The Newcomer

Beauty is where you find it...and other places

When you live in a desert, you have to be especially alert when searching for natural beauty. Our landscape is not one that rises up and hits you in the face with towering pine trees, tropical flowers or acres of green pastures.

No, our sagebrush and sand is much more subtle.

While our Yakima Valley sand does not have the romantic allure of golden beaches gently lapped by foamy waves, it does harbor some spiny, but beautiful, cactus in the spring time. Even then, one has to trek out through a bunch of what looks like dead weeds to see the multi-colored blooms because they nestle close to the ground.

I recently learned those bunches of weed-like matter are rising to the surface of elite circles under the name of shrub steppes. The wild growth has come into its own as wineries plunk down operations on, near or overlooking it. Of course, in addition to the tourist attraction of these natural weeds, the wineries add their own brand of scenery to our valley as they cultivate luscious vines and orchards. Now those scents and sights are what I call scenery.

However, there really is something to be said for what grows naturally in our valley.

I can recall a high school student who was earning his way to college collecting natural materials, like thistles and baby's breath, that he dried and sold to florist shops. I have gathered an armful myself to dry and use for winter arrangements.

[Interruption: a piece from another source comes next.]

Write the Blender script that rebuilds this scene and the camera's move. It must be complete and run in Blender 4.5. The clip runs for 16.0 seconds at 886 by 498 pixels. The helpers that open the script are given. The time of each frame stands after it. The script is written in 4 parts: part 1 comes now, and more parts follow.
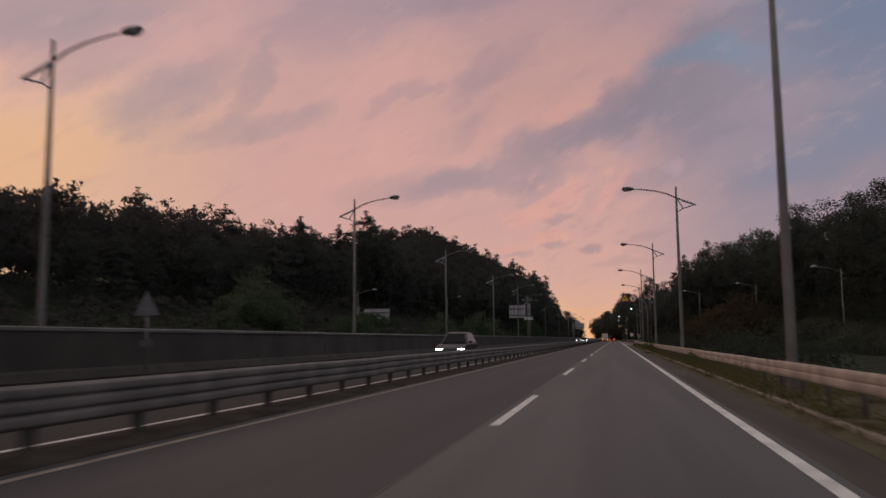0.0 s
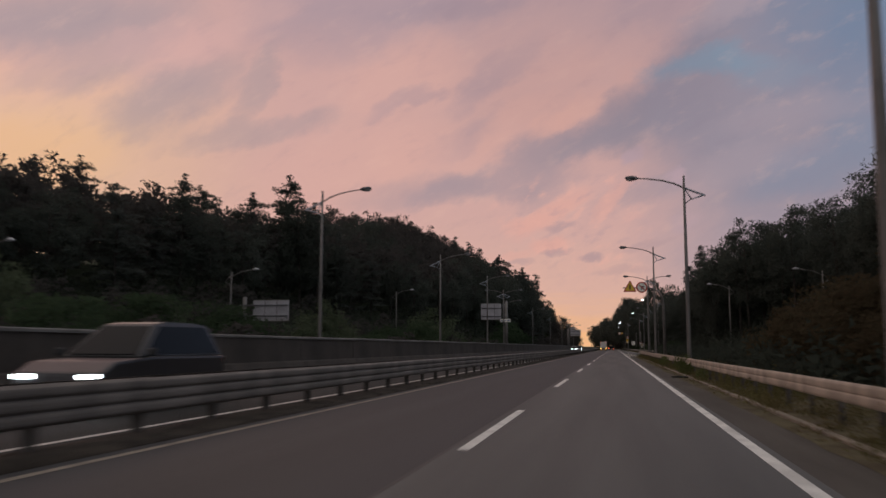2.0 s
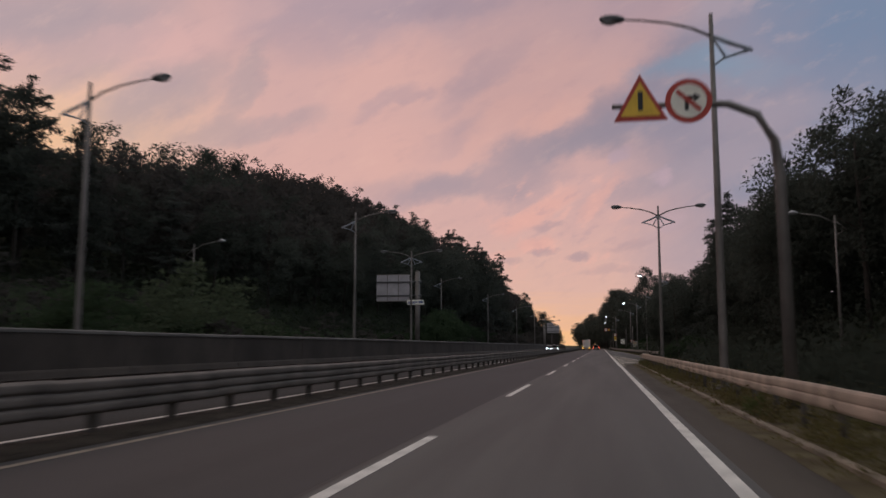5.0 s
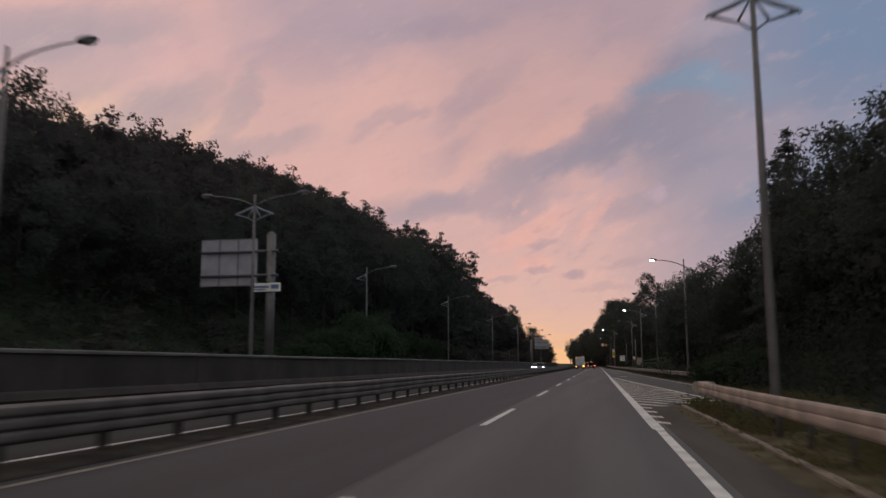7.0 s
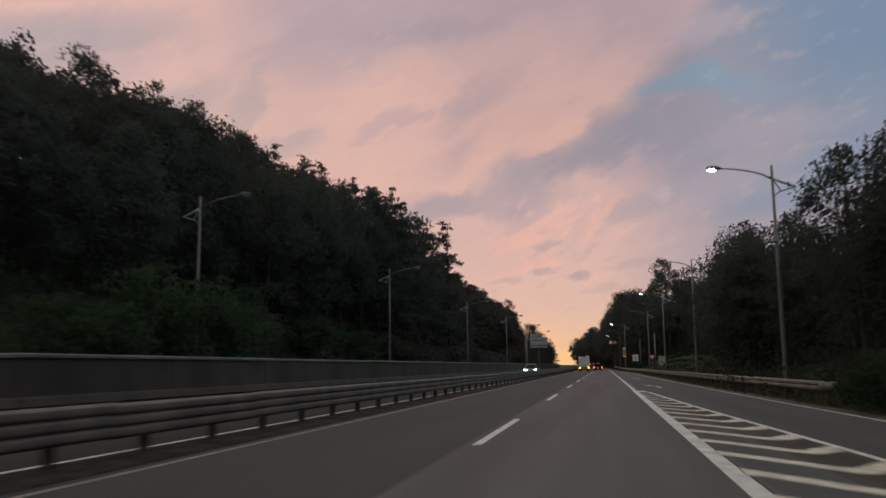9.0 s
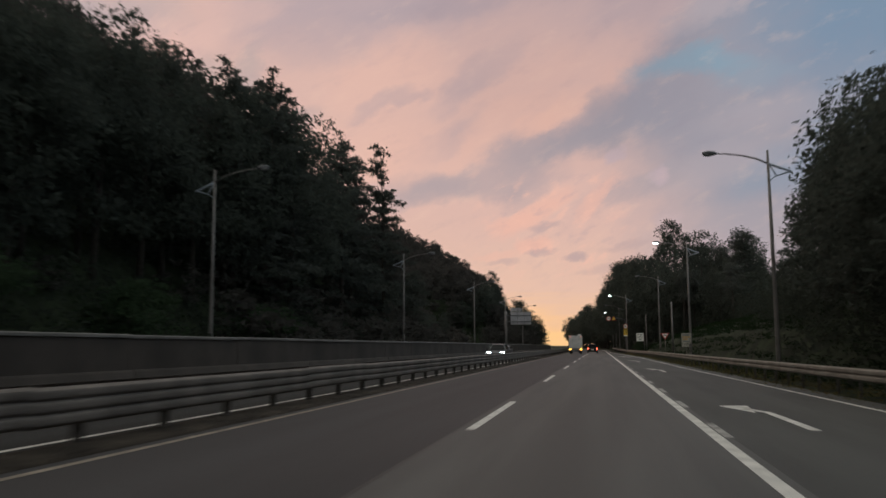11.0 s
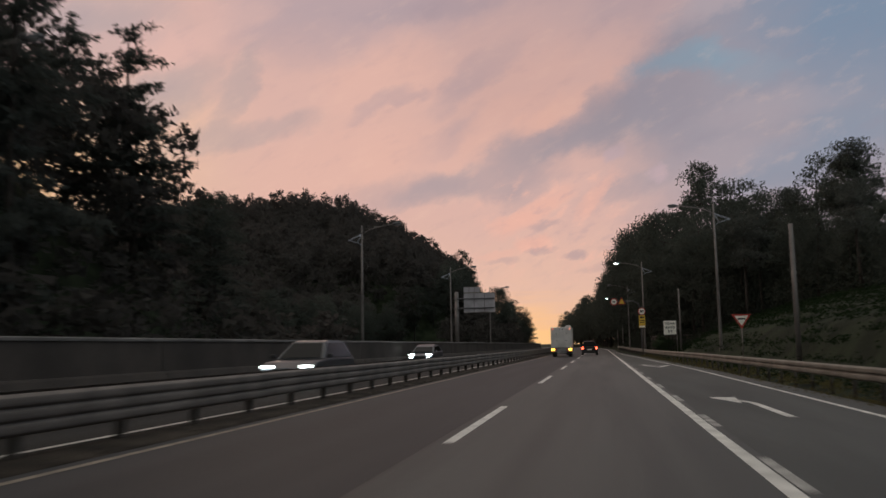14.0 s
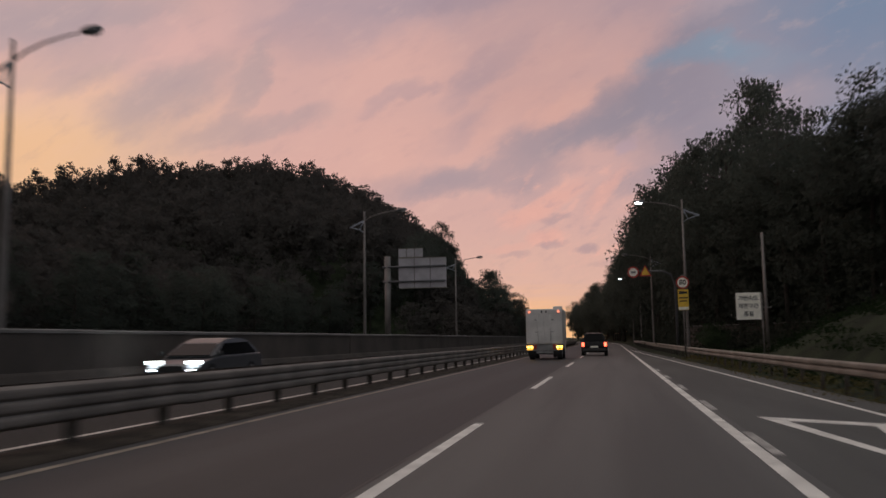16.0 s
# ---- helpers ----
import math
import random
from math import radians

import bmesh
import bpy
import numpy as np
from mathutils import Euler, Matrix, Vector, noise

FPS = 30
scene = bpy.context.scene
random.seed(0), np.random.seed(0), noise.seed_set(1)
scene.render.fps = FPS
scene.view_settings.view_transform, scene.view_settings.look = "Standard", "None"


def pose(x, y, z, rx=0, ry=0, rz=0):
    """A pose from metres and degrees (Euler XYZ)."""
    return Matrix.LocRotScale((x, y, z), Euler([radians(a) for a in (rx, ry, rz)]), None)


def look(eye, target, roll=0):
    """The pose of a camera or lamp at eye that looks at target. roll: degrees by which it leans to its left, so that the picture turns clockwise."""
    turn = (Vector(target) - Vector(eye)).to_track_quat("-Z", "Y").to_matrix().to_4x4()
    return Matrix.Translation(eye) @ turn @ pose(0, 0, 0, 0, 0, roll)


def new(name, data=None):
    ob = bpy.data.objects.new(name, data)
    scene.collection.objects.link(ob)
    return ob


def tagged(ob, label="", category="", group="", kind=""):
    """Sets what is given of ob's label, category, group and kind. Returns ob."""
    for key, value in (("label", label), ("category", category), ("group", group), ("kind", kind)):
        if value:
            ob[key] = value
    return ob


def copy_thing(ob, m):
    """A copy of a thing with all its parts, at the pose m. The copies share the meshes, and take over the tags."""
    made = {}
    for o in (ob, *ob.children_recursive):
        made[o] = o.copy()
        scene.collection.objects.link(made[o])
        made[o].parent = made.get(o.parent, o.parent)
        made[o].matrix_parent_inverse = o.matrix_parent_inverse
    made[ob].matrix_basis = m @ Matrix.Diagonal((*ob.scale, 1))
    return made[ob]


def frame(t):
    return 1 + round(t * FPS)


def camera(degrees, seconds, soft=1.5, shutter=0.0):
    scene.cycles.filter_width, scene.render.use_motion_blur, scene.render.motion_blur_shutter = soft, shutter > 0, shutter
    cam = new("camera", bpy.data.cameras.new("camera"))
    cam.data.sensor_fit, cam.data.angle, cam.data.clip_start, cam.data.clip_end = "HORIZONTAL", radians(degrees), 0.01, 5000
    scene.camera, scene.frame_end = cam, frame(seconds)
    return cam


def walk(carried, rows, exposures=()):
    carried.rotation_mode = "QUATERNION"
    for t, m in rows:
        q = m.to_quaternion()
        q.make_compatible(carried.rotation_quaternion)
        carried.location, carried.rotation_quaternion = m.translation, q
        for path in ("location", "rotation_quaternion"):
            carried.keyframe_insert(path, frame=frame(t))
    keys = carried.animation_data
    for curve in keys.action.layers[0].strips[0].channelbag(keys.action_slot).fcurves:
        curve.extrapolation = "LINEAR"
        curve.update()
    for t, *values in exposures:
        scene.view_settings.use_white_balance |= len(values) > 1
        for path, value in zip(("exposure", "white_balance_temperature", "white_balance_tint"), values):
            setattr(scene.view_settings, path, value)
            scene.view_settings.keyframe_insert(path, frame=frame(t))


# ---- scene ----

The library in Cle Elum went au naturalé some years ago, with enthusiastic volunteers roaming into the hills to find native grasses to put into the brick planters surrounding that building. At first, they looked rather attractive, if a bit dry. Then they began to grow...and grow...and grow. When I moved from the area, the planters were buried under towering masses that looked as if they were struggling to return home.

It does take a discerning eye to recognize these wee....shrub natural beauty. I saw someone, who shall be nameless, doing some energetic weeding in a city flower bed a few weeks ago. He was pulling up tall, dried out looking plants hand-over-fist. He had a large heap of them lying on the sidewalk when I approached and told him I thought those were native grasses that had been intentionally planted. He gave me an appalled look, gazed around wild-eyed, dropped the plant he had in his hand and took off for parts unknown.

Some of us are just more in tune with mountains and oceans.